==== Entries shown ====
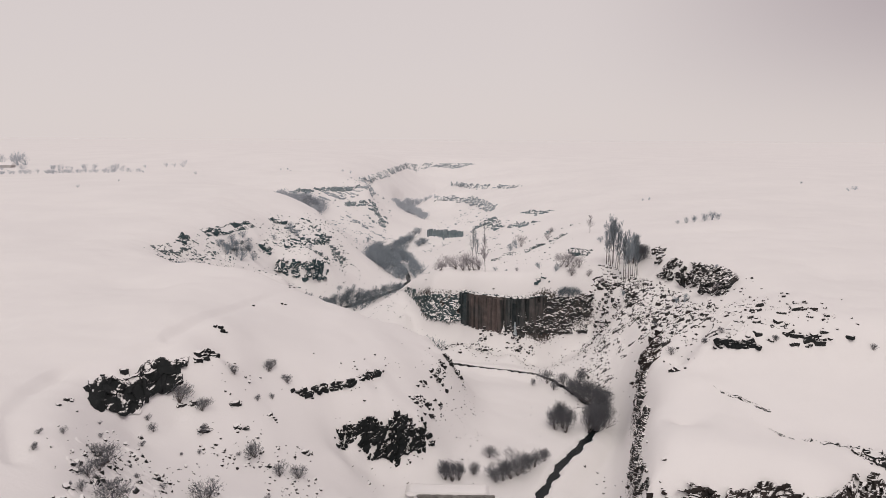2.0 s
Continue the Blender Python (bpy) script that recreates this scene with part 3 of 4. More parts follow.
def crag(label, lip, toe, size, cover, mat, seed, tall=1.0, long=1.0, tip=14, sink=0.5, dense=1.0, fringe=1.0, parts=100, wild=0.9, sheet=None, over=0.15, lean=0.45, name="rock_outcrop"):
    """Broken blocks heaped on a scarp between lip and toe, or along a line of half width toe; sheet: the solid rock that they stand on."""
    rng = random.Random(seed)
    lip = np.array([p[:2] for p in lip], float)
    length = float(np.linalg.norm(np.diff(lip, axis=0), axis=1).sum())
    if isinstance(toe, (int, float)):
        d = np.gradient(lip, axis=0)
        d = d / np.linalg.norm(d, axis=1)[:, None]
        side = np.stack([-d[:, 1], d[:, 0]], 1) * toe
        lip, toe = lip - side, lip + side
    toe = np.array([p[:2] for p in toe], float)
    e = np.linspace(0.1, 0.9, 9)
    fall = float(np.mean(np.linalg.norm(run_along(toe, e) - run_along(lip, e), axis=1)))
    if sheet:
        wa, wb, depth, full, res, ragged = sheet
        deep = [[(x, y, float(ground_at(x, y))) for x, y in line] for line in (lip, toe)]
        ob = rock_face(label, deep[0], deep[1], 0, 1, -over, 1.1, wa, wb, depth, full, mat, seed, res, name=name, lean=lean, ragged=ragged, blocks=False)
    else:
        mid = run_along(lip, np.array([0.5]))[0]
        ob = base(name, pose(mid[0], mid[1], ground_at(mid[0], mid[1]) - 0.5), label, "rock outcrop")
    inv = ob.matrix_basis.inverted()
    n = int(dense * 2.2 * length * (fall + 0.6 * size) / size ** 2) + 4
    m = n + int(fringe * n)
    U = np.array([rng.random() for _ in range(m)])
    V = np.array([rng.random() if k < n else rng.uniform(-0.25, 1.3) for k in range(m)])
    A, Q = run_along(lip, U), run_along(toe, U)
    P = A + (Q - A) * V[:, None]
    W = run_along(lip, np.minimum(U + 0.03, 1)) - run_along(lip, np.maximum(U - 0.03, 0))
    hole = value_noise(U * length, V * fall + seed, 2.6 * size, seed + 7)
    Z = ground_height(P[:, 0], P[:, 1])
    big, small = [], []
    for k in range(m):
        fine = k >= n
        rim = min(U[k], 1 - U[k]) * length / (1.6 * size) + 0.25
        if hole[k] * wild + rng.uniform(-0.25, 0.25) < 0.45 - 0.95 * cover + (0.25 if fine else 0) or rng.random() > rim:
            continue
        s = size * min(1.7, max(0.4, math.exp(rng.gauss(-0.1, 0.38)))) * min(1.0, 0.5 + 0.5 * rim) * (0.36 if fine else 1.0)
        yaw = math.degrees(math.atan2(W[k, 1], W[k, 0])) + rng.gauss(0, 24) if long > 1.01 else rng.uniform(0, 360)
        (small if fine else big).append((s, rng.randrange(16), laid(P[k, 0], P[k, 1], Z[k], s, rng, yaw, tall, long, tip, sink)))
    if not big:
        big.append((size, 3, laid(P[0, 0], P[0, 1], Z[0], size, rng, 30, tall, long, tip, sink)))
    big.sort(key=lambda t: -t[0])
    meshes = chunk_meshes(mat.name)
    for s, i, q in big[:parts]:
        part("block", meshes[i % len(meshes)], None, ob, m=inv @ q)
    rest = [(i, q) for s, i, q in big[parts:] + small]
    if rest:
        tagged(part("rubble", chunks_joined("rubble", rest, mat), None, ob, m=inv), kind="stuff")
    return ob


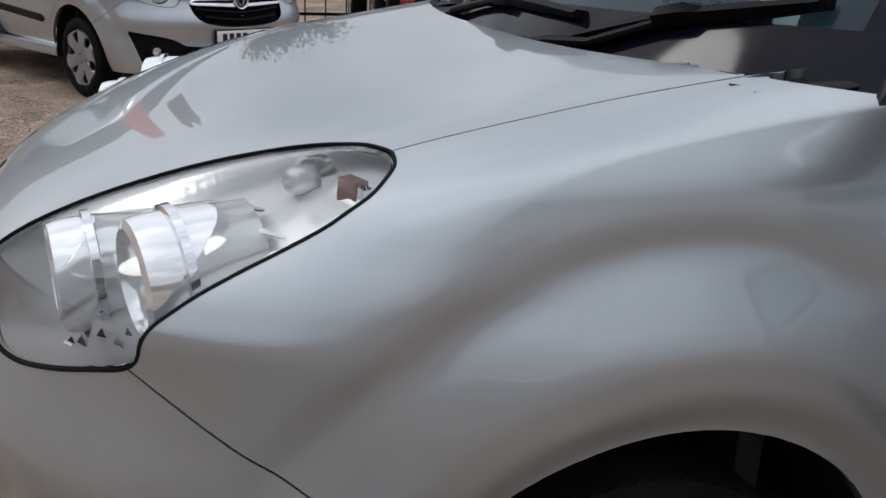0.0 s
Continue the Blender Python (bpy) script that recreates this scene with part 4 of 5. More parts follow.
====
[What you need to do]
Copy out all of the material exactly as written, without its pictures.

[Written solution]
2.0 s
Continue the Blender Python (bpy) script that recreates this scene with part 3 of 4. More parts follow.
def crag(label, lip, toe, size, cover, mat, seed, tall=1.0, long=1.0, tip=14, sink=0.5, dense=1.0, fringe=1.0, parts=100, wild=0.9, sheet=None, over=0.15, lean=0.45, name="rock_outcrop"):
    """Broken blocks heaped on a scarp between lip and toe, or along a line of half width toe; sheet: the solid rock that they stand on."""
    rng = random.Random(seed)
    lip = np.array([p[:2] for p in lip], float)
    length = float(np.linalg.norm(np.diff(lip, axis=0), axis=1).sum())
    if isinstance(toe, (int, float)):
        d = np.gradient(lip, axis=0)
        d = d / np.linalg.norm(d, axis=1)[:, None]
        side = np.stack([-d[:, 1], d[:, 0]], 1) * toe
        lip, toe = lip - side, lip + side
    toe = np.array([p[:2] for p in toe], float)
    e = np.linspace(0.1, 0.9, 9)
    fall = float(np.mean(np.linalg.norm(run_along(toe, e) - run_along(lip, e), axis=1)))
    if sheet:
        wa, wb, depth, full, res, ragged = sheet
        deep = [[(x, y, float(ground_at(x, y))) for x, y in line] for line in (lip, toe)]
        ob = rock_face(label, deep[0], deep[1], 0, 1, -over, 1.1, wa, wb, depth, full, mat, seed, res, name=name, lean=lean, ragged=ragged, blocks=False)
    else:
        mid = run_along(lip, np.array([0.5]))[0]
        ob = base(name, pose(mid[0], mid[1], ground_at(mid[0], mid[1]) - 0.5), label, "rock outcrop")
    inv = ob.matrix_basis.inverted()
    n = int(dense * 2.2 * length * (fall + 0.6 * size) / size ** 2) + 4
    m = n + int(fringe * n)
    U = np.array([rng.random() for _ in range(m)])
    V = np.array([rng.random() if k < n else rng.uniform(-0.25, 1.3) for k in range(m)])
    A, Q = run_along(lip, U), run_along(toe, U)
    P = A + (Q - A) * V[:, None]
    W = run_along(lip, np.minimum(U + 0.03, 1)) - run_along(lip, np.maximum(U - 0.03, 0))
    hole = value_noise(U * length, V * fall + seed, 2.6 * size, seed + 7)
    Z = ground_height(P[:, 0], P[:, 1])
    big, small = [], []
    for k in range(m):
        fine = k >= n
        rim = min(U[k], 1 - U[k]) * length / (1.6 * size) + 0.25
        if hole[k] * wild + rng.uniform(-0.25, 0.25) < 0.45 - 0.95 * cover + (0.25 if fine else 0) or rng.random() > rim:
            continue
        s = size * min(1.7, max(0.4, math.exp(rng.gauss(-0.1, 0.38)))) * min(1.0, 0.5 + 0.5 * rim) * (0.36 if fine else 1.0)
        yaw = math.degrees(math.atan2(W[k, 1], W[k, 0])) + rng.gauss(0, 24) if long > 1.01 else rng.uniform(0, 360)
        (small if fine else big).append((s, rng.randrange(16), laid(P[k, 0], P[k, 1], Z[k], s, rng, yaw, tall, long, tip, sink)))
    if not big:
        big.append((size, 3, laid(P[0, 0], P[0, 1], Z[0], size, rng, 30, tall, long, tip, sink)))
    big.sort(key=lambda t: -t[0])
    meshes = chunk_meshes(mat.name)
    for s, i, q in big[:parts]:
        part("block", meshes[i % len(meshes)], None, ob, m=inv @ q)
    rest = [(i, q) for s, i, q in big[parts:] + small]
    if rest:
        tagged(part("rubble", chunks_joined("rubble", rest, mat), None, ob, m=inv), kind="stuff")
    return ob


0.0 s
Continue the Blender Python (bpy) script that recreates this scene with part 4 of 5. More parts follow.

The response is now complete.